Allegory is typically defined as a descriptive or narrative literary text wherein the actions, the objects, and the characters signify ideas or concepts that lie outside the text itself. It might be seen as a kind of extended metaphor in which the literal narrative consistently parallels another level of meaning. In allegory, the writer's main interest is the abstract level of meaning, and the most common technique is the personification of those abstractions. It is thus distinguished from symbolism, in which the writer's main interest is the literal action of the story, and an object or person in the narrative suggests some meaning beyond the narrative.

While C. S. Lewis's comment in The Allegory of Love that medieval people naturally thought in allegorical terms may be an overstatement, it is certainly true that allegory was a favorite literary form of the European Middle Ages, beginning with Prudentius's fourth-century poem Psychomachia. A favorite allegorical genre was the dream vision, wherein the narrator falls asleep and has an enigmatic dream replete with personified abstractions; examples of such dream visions are the French Roman de La Rose, Gower's Vox Clamantis, and Chaucer's Parliament of Fowls. Sustained allegory also became popular in the morality play genre of the late Middle Ages, with plays like Everyman. Like many allegories, Everyman manifests a simple and unambiguous relationship between two clear levels of meaning. Other texts, notably Langland's Piers Plowman, consist of complex allegory on several levels.

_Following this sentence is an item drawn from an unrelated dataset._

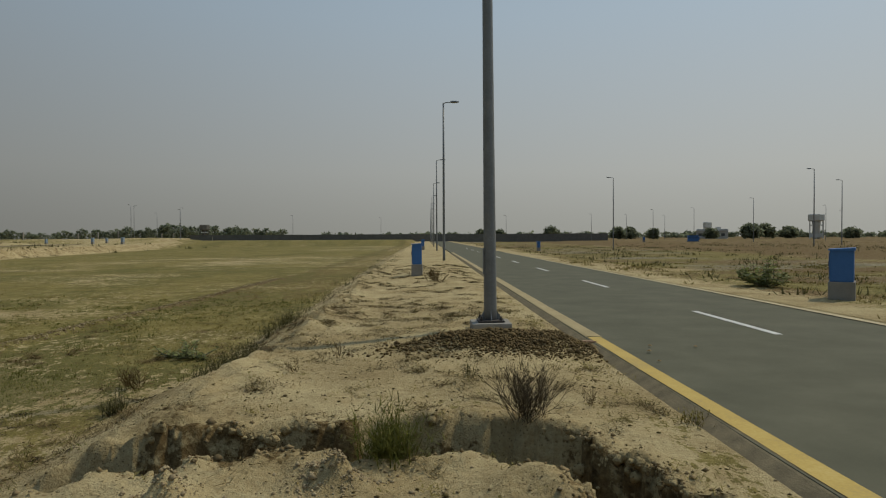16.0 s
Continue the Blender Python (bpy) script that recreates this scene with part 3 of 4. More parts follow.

Allegory was an important tool in medieval biblical exegesis (or scriptural interpretation), in which the habit of reading the Old Testament to find foreshadowings of the New became commonplace, and began to be imitated by readers of literary texts and by writers composing those texts. Beginning in the fourth century, developed by John Cassian and promoted by St. Augustine, a fourfold method of scriptural analysis was developed consisting of a literal or historical level and three allegorical or “spiritual” levels: A typological level by which the Old Testament events prefigured those of the New Testament; a moral (or “tropological”) level in which the events of the narrative were applied to private individual spiritual lives; and the anagogical level, in which the narrative was related to the fate of the soul after death. Such readings influenced creative writers, most especially Dante, who makes the point (in his famous Letter to Can Grande) that he expected his Divine Comedy to be read and interpreted as the Scriptures were—on all four levels. Ultimately, the ability to read allegorically is essential to reading medieval literature effectively.